Josiah Coulthurst

Personal information
- Full name: Josiah Coulthurst
- Born: 24 December 1893 Blackburn, Lancashire
- Died: 6 January 1970 (aged 76) Lytham St Annes, Lancashire
- Batting: Left-handed
- Bowling: Left-arm fast-medium
- Role: Bowler

Domestic team information
- 1919: Lancashire

Career statistics
| Competition | First-class |
| Matches | 1 |
| Runs scored | - |
| Batting average | – |
| 100s/50s | -/- |
| Top score | - |
| Balls bowled | - |
| Wickets | - |
| Bowling average | - |
| 5 wickets in innings | - |
| 10 wickets in match | - |
| Best bowling | - |
| Catches/stumpings | -/– |

= Josiah Coulthurst =

English cricketer

Josiah "Jos" Coulthurst (24 December 1893 – 6 January 1970) was an English cricketer. He was a left-arm medium-fast bowler who played first-class cricket for Lancashire.
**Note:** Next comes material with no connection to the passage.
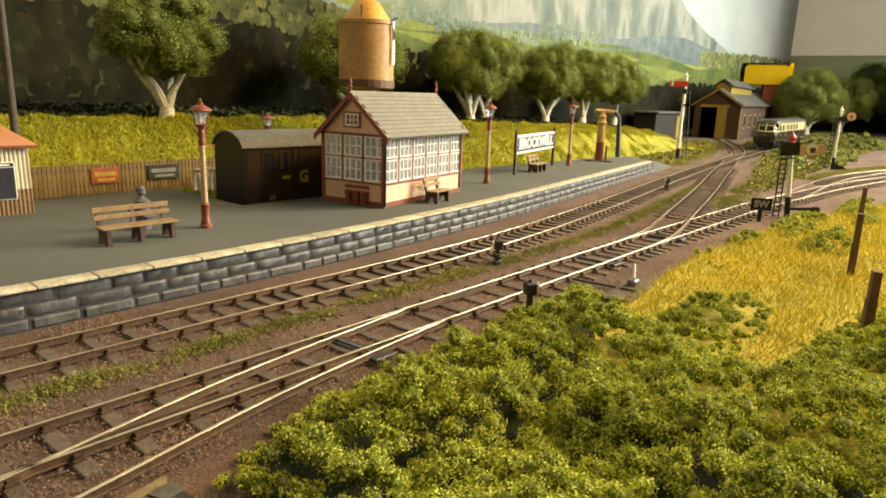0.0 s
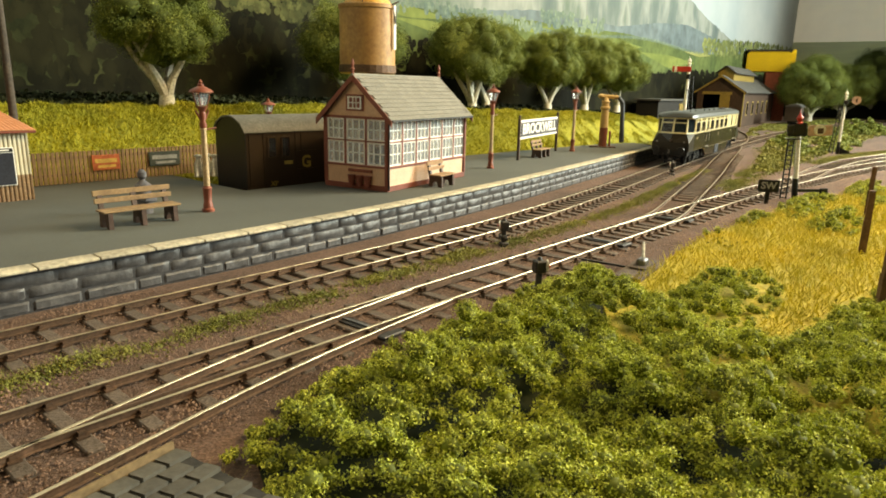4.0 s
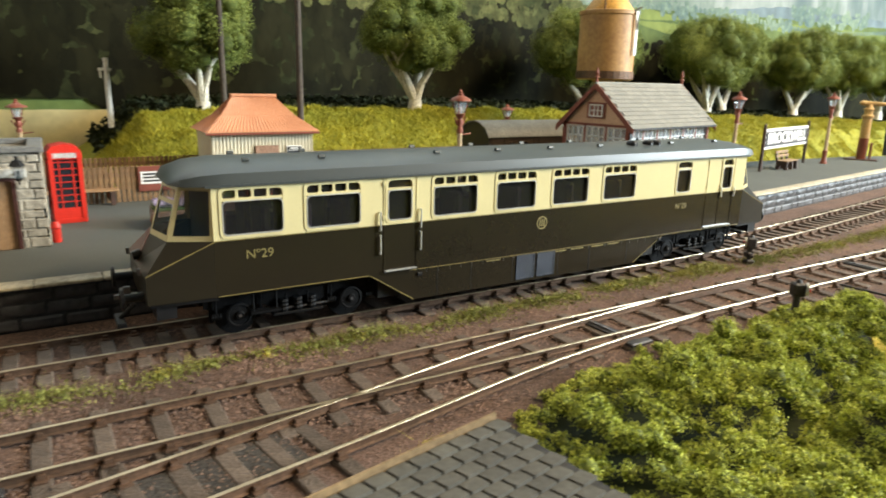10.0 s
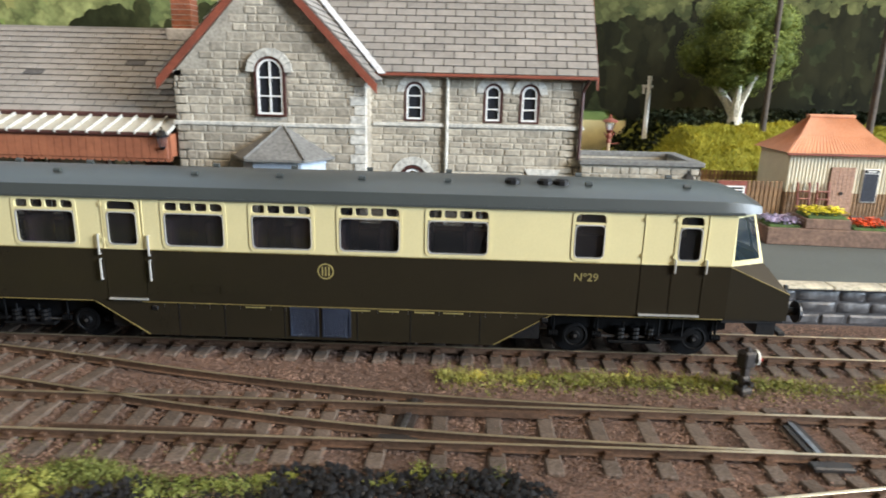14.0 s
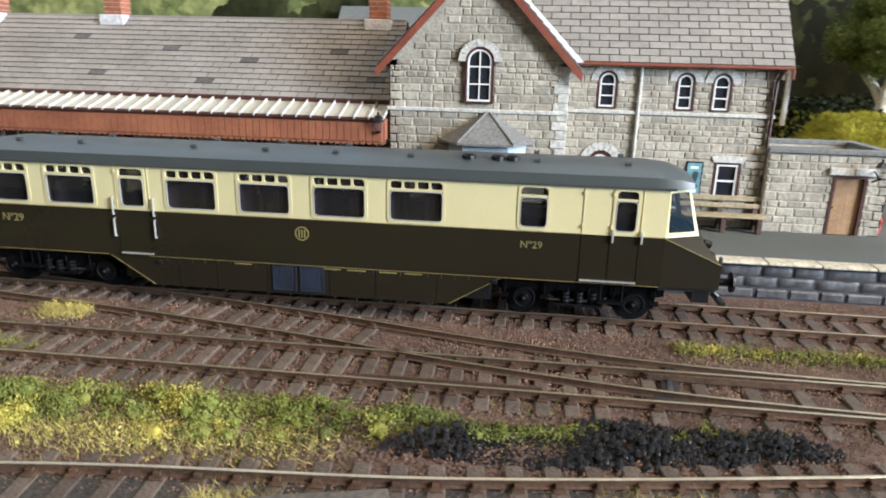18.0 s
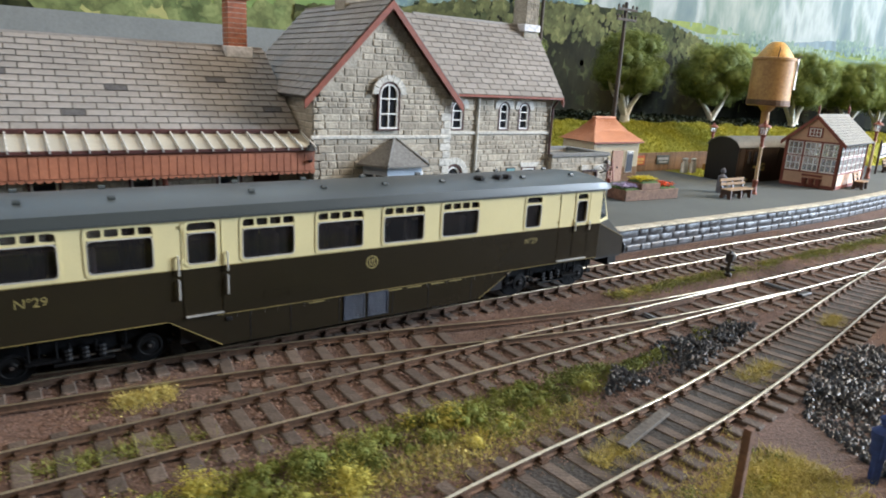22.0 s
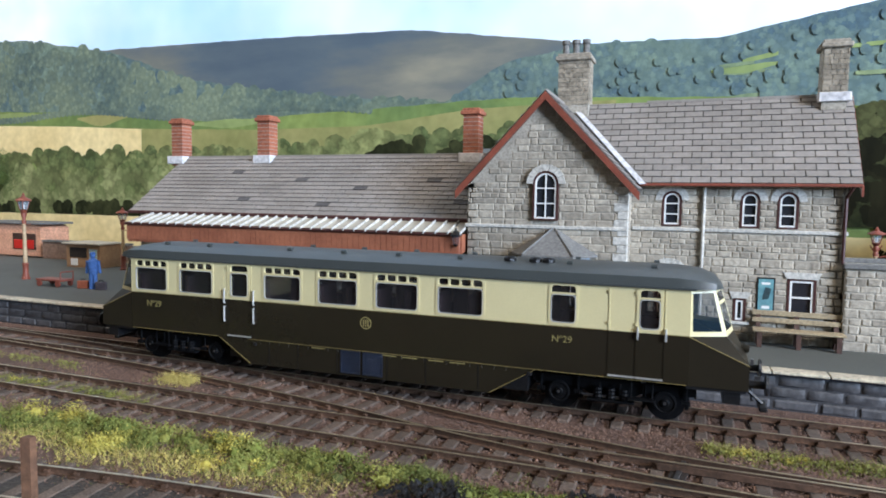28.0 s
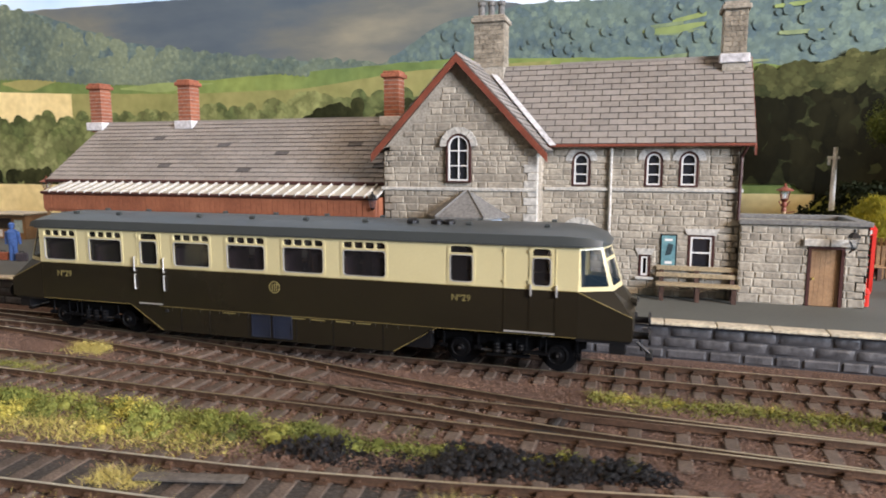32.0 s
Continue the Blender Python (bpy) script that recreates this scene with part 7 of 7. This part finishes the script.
iron = mat("dark_iron", (0.028, 0.022, 0.020), (0.018, 0.015, 0.014), 0.5, scale=1.5, fine=8, bump=0.3)
for x, y, h, rz, flip in ((24.1, 18.8, 1.25, -30, -1), (18.4, 13.2, 1.55, -30, 1), (56.0, 24.2, 1.2, -40, -1), (-4.0, 18.2, 1.3, 22, 1)):
    g = thing("ground_signal", (x, y, GROUND), rz, label="small dark ground signal with a white disc", category="ground signal", group="ground disc signals")
    part("post", Shape().box(-0.09, -0.08, 0, 0.09, 0.08, h - 0.35, 0.02).box(-0.2, -0.18, 0, 0.2, 0.18, 0.22, 0.05).box(-0.16, -0.12, 0.3, 0.12, 0.12, 0.55, 0.04), iron, g)
    part("lamp", Shape().box(-0.2, -0.16, h - 0.5, 0.2, 0.2, h - 0.05, 0.05).tube((0, 0, h - 0.05), (0, 0, h + 0.06), 0.1, 0.06, 8), iron, g)
    part("disc", Shape().lathe([(0.21, -0.025), (0.21, 0.025)], n=18).moved(Matrix.Translation((0.26 * flip, -0.05, h - 0.25)) @ Matrix.Rotation(radians(90), 4, "Y") @ Matrix.Rotation(radians(20), 4, "X")), signal_white, g, "white disc with a red band")
    part("red_band", Shape().box(0.29 * flip - 0.01, -0.22, h - 0.29, 0.29 * flip + 0.01, 0.12, h - 0.21), signal_red, g)
    part("counterweight", Shape().box(-0.05, -0.3, 0.35, 0.05, 0.3, 0.45).box(-0.09, 0.2, 0.3, 0.09, 0.38, 0.5), iron, g)

g = thing("point_lever", (24.7, 12.4, GROUND), 8, label="hand point lever on a timber plate", category="point lever")
part("timber_plate", Shape().box(-1.9, -0.55, 0, 1.5, 0.55, 0.22, 0.03).box(-0.6, -0.3, 0.2, 1.0, 0.3, 0.3, 0.02), timber, g)
part("lever", Shape().tube((0.2, 0, 0.3), (0.75, 0.2, 1.05), 0.07, 0.05, 8), signal_white, g, "white lever handle")
part("weight", Shape().box(-0.2, -0.18, 0.25, 0.35, 0.18, 0.55, 0.06), steel, g)
part("rod", Shape().box(-0.1, 0.4, 0.08, 0.0, 3.0, 0.16), iron, g)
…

He was born in Blackburn and died in Lytham St Annes.

Coulthurst made just one first-class appearance for Lancashire, against Northamptonshire in 1919. However, as a tailend batsman, he was unable to bat or bowl during the game, the second day of which was rained off. (County Championship games in the 1919 season were played over only two days, as an experiment.)

Coulthurst played Minor Counties Championship cricket between 1921 and 1922, and played in the Lancashire League between 1919 and 1928, for East Lancashire, aiding the team to appearances in the Worsley Cup finals of 1921 and 1927.